Last Monday, Health Minister Joe Cassar announced that he would consider ‘substantial changes’ to the primary healthcare reform bill he himself had proposed some weeks earlier.
This was a momentous decision, as it clearly delineated the narrow boundaries within which the present administration is being forced to operate. With at least one Nationalist backbencher threatening to vote against the reform, Gonzi was left with no option but to bow to pressure and reconsider his health minister’s proposals.
The political implications are clear for all to see. Less immediately clear, however, are the possible future consequences for a national public health service that most would agree is utterly unaffordable in its present form.
The discordant reality of Cassar’s aborted proposal is that it reflects one of two possibilities: either that the NHS must be buttressed by a stronger primary health gatekeeper, that filters patients out to avoid the twin problems of overcrowding and understaffing; or else, that the government is not willing to invest further in an expensive service, and therefore prefers to make patients pay for it through their GPs.
In either scenario, it is money that underpins the great health conundrum. Clearly, the existing system does not represent a judicious application of public funds: both because of patients’ dependence on a general hospital for minor treatments (a dependence ironically encouraged by the present government before the last election), and also on account of the plethora of services and expensive medicinals generously dispensed to taxpayers for free.
Cassar’s reform addresses this issue by encouraging patients to visit their GPs instead of availing of regional polyclinics of a general hospital. In a recent interview, he went through great pains to explain why the government had chosen this approach, rather than reinforcing the existing service with an IT infrastructure that would enable the exchanging of health records. But why should taxpayers, whose monies contributed to the construction of a €1 billion state-of-the-art hospital, suddenly be turned away from availing themselves of this same hospital’s services?
Cassar’s argument was that more patients should be seen by private GPs anyway, and that these would additionally serve as a precautionary buffer to reduce the prospect of future morbidity. This in itself is a rational argument – indeed, it was precisely how the earlier system of District Medical Officers was intended to function – but there is of course a price to pay. Private GPs do not offer their services for free, and if the reform bill went through as first proposed, it would have spelt the end to ‘free health for all’.
Patient registration was another major plank of the reform: one which will hopefully be retained, as it is by far the bill’s most attractive aspect. The idea is ultimately to network the system by means of electronic transferral of medical records, so that patients (regardless of which doctor they are seen by) will have their medical histories available for other doctors to examine, thus ensuring better continuity of care.

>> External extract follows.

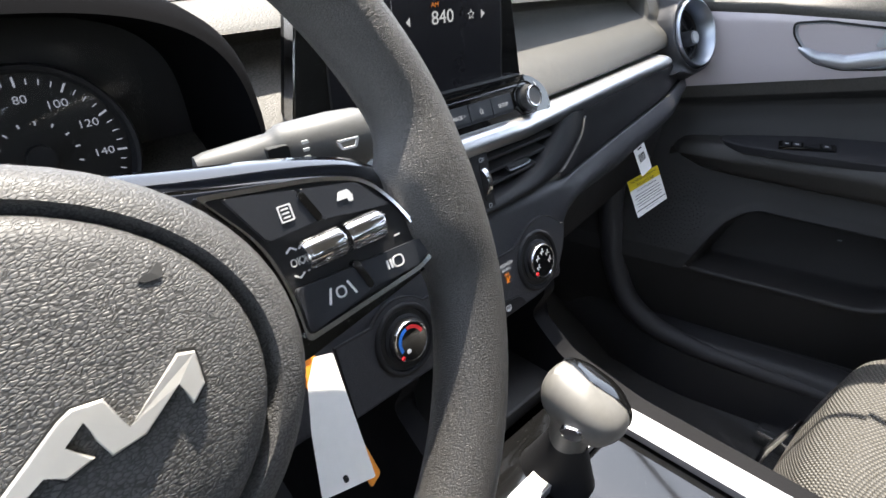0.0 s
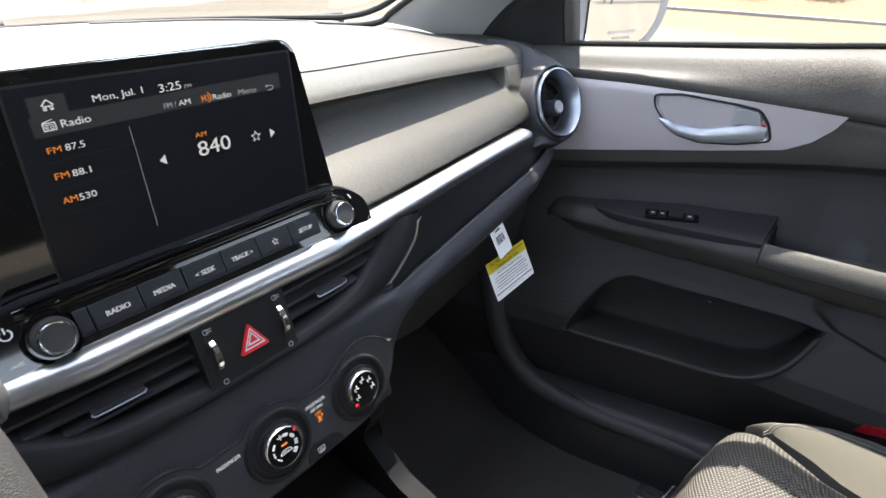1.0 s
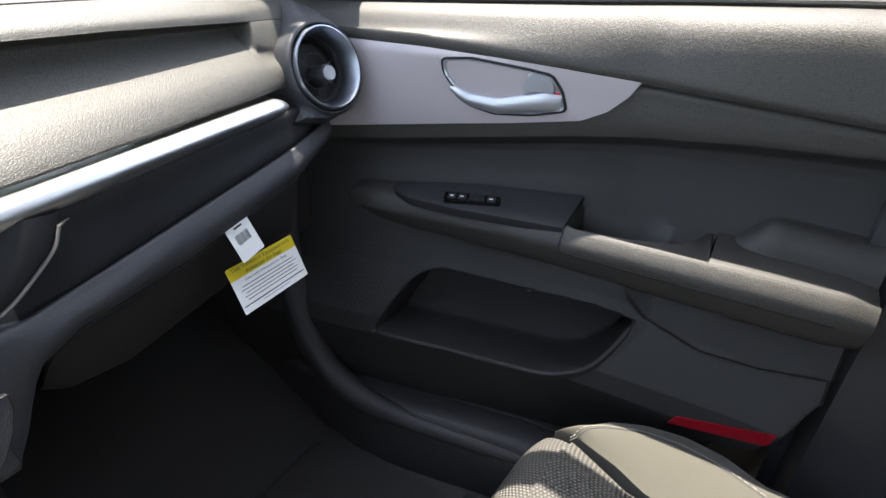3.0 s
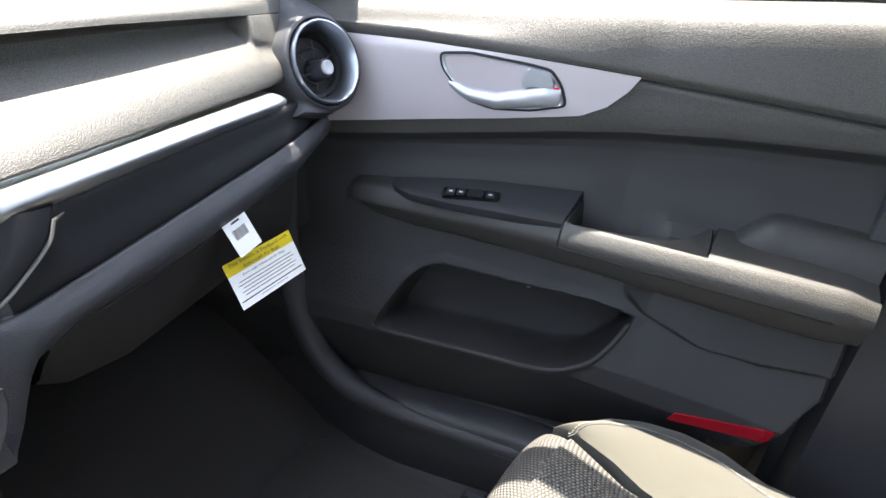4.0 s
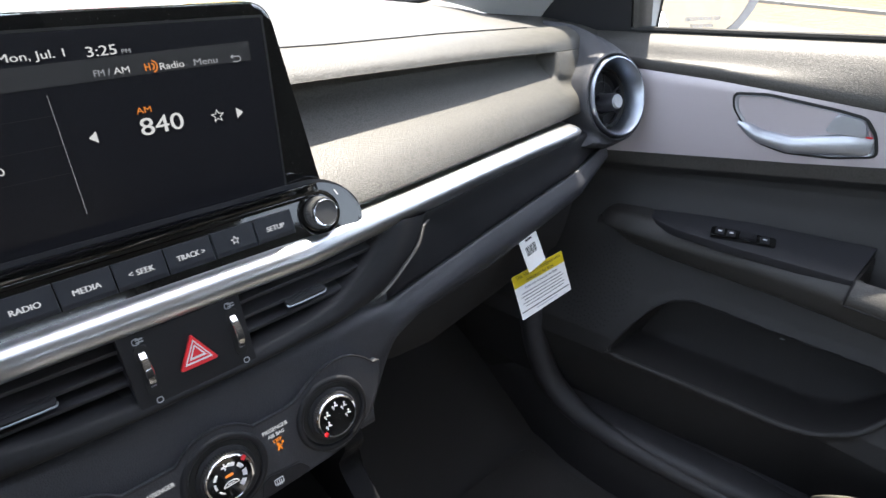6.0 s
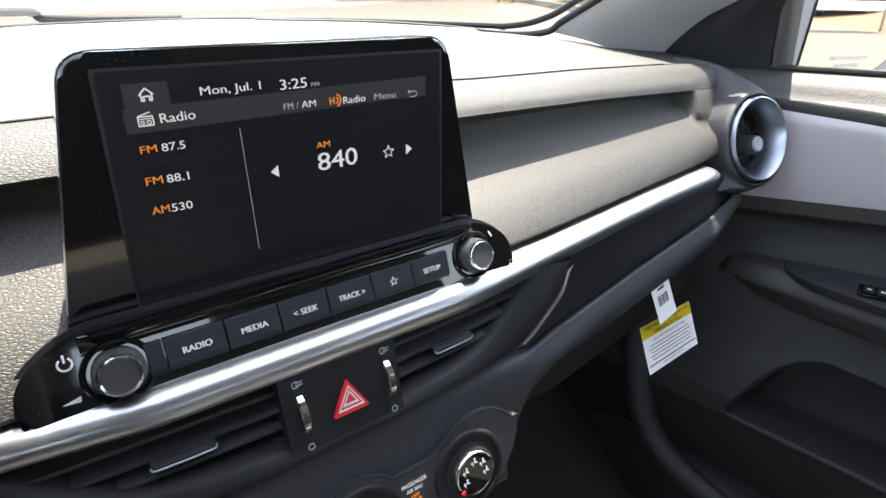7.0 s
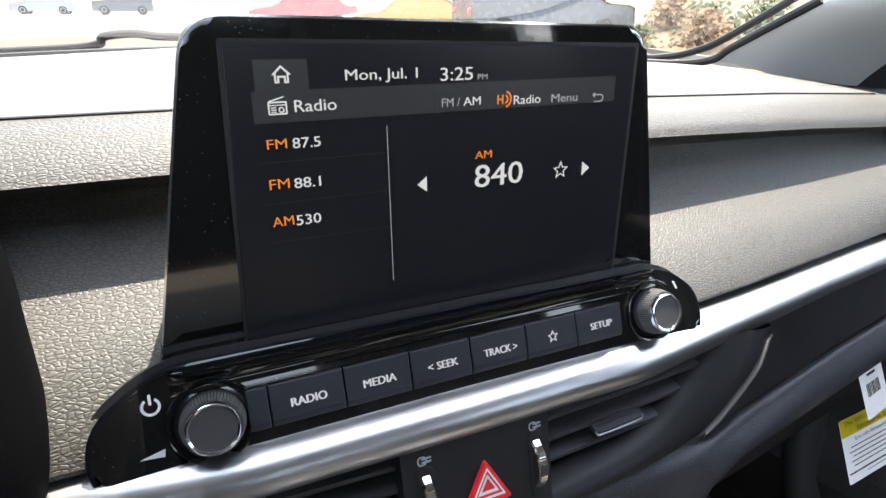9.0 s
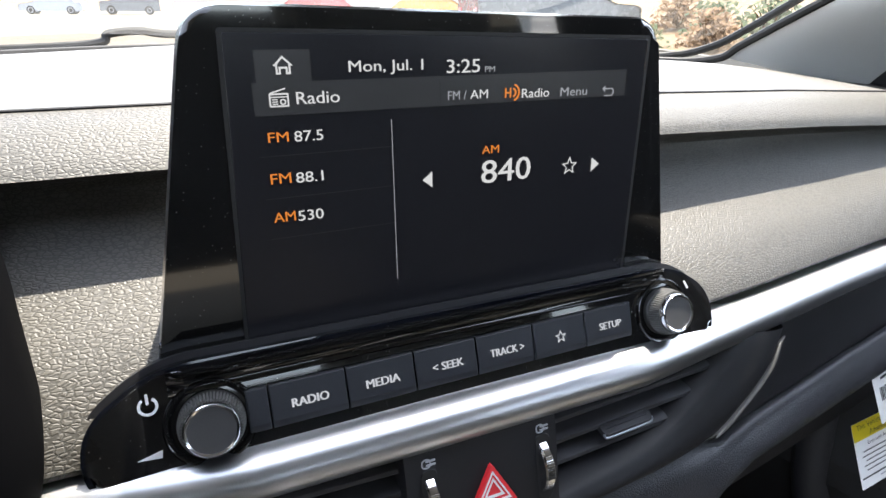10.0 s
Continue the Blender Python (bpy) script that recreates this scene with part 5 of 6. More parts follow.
part("cup_gap", tube([on_door(cen[0] + (a - cen[0]) * 1.03, cen[1] + (b - cen[1]) * 1.05, .0052) for a, b in cup], .0021, 6, closed=True), M_BLACK, handle)
pull = []
for t in np.linspace(0, 1, 26):
    y = -.066 - .140 * t
    zc = lerp(t, (0, .2, .45, .7, .88, 1), (.850, .838, .834, .842, .848, .848))
    hh = lerp(t, (0, .1, .4, .7, .88, 1), (.003, .008, .0105, .0125, .015, .012))
    pull.append([on_door(y, zc + hh * math.sin(a), .005 + .0085 * math.cos(a) * lerp(t, (0, .1, .9, 1), (.3, 1, 1, .4))) for a in np.linspace(0, 2 * math.pi, 18)[:-1]])
part("pull", skin(pull, close_v=True), M_HANDLE, handle, "curved silver pull lever")


def door_slab(outline, h0, h1, bevel=0.0, surface=None):
    """A plate that follows the door's surface: outline in (y, z), standing h0 to h1 proud of it."""
    bm = slab(outline, h0, h1, Matrix(), bevel)
    for v in bm.verts:
        v.co = Vector(((surface or card_x)(v.co.x, v.co.y) - v.co.z, v.co.x, v.co.y))
    return bm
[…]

This is all well and good, but Cassar has so far failed to explain why this has never been attempted within the public sector in its present form. After all, the use of information technology to link polyclinic records does not depend on a system of referrals by GPs, and therefore does not justify the apparent ‘privatisation’ of the service. Why should private doctors suddenly supplant the polyclinics, which provide minor emergency treatment on a 24/7 basis? And how does this direction in healthcare tally with the prime minister’s irrevocable commitment to free health?
Cassar claims that the success of primary health reform lies in a durable doctor-patient relationship. But this argument is in itself debatable, and differing views consider the electronic exchange of medical histories a far superior end to that of having patients pay their GPs before walking into a public hospital of their accord.

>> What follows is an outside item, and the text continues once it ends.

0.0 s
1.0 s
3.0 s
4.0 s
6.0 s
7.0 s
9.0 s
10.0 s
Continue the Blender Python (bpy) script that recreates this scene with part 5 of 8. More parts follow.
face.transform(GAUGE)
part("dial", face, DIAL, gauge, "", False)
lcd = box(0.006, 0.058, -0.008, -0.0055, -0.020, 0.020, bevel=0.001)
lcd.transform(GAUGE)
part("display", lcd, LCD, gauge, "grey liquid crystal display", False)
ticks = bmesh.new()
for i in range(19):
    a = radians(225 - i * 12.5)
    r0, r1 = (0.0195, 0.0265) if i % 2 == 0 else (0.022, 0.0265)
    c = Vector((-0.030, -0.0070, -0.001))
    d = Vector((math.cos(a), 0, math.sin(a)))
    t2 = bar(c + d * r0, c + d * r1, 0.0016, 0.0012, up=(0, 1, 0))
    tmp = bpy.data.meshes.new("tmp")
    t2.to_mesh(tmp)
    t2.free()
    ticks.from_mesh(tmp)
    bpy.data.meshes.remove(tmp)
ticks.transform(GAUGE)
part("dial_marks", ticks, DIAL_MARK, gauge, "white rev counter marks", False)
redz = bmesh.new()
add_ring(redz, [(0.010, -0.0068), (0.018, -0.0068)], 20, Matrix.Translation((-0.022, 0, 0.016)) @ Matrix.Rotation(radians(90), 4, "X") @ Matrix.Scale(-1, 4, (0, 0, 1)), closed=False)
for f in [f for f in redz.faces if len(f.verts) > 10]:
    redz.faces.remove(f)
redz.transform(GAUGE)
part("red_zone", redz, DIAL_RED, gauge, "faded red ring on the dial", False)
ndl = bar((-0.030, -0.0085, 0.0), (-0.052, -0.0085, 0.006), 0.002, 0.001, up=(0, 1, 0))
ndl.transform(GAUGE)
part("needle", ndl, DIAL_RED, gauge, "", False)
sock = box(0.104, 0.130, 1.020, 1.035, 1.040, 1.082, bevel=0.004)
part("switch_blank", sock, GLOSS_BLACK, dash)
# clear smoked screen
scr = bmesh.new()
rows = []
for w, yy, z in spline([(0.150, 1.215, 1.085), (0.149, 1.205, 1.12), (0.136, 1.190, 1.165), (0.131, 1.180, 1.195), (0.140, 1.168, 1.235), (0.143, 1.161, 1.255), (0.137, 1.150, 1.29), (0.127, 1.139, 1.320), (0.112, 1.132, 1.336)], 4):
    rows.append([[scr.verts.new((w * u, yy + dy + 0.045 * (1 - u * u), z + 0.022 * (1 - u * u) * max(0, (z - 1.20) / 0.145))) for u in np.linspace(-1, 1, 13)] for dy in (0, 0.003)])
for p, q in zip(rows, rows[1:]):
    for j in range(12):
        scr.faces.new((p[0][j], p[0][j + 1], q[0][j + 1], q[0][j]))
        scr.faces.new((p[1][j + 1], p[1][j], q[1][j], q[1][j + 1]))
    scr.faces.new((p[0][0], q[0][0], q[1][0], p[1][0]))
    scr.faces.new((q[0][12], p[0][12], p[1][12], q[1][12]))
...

This policy direction is not just a concern for low-income earners, who are dependant on the regional polyclinics and the general hospital for their everyday healthcare needs. After all, the reform envisages subsidising these very groups to turn to private GPs. It is also the middle-income earners, accustomed as they are to a hybrid system of public and private healthcare, who may not want to rely solely on private GPs, especially in the prevailing economic conditions.
Moreover, the proposed reform does not answer Malta’s healthcare needs by tackling its root problem: money. While the prime minister declares his undying commitment to free healthcare, and opposes any levying of fees on minor services, he appears to be backing a health reform that will de facto make patients pay for services they currently take for granted.
From this perspective it is perhaps no bad thing that government has chosen to reconsider the reform bill... even if for all the wrong reasons.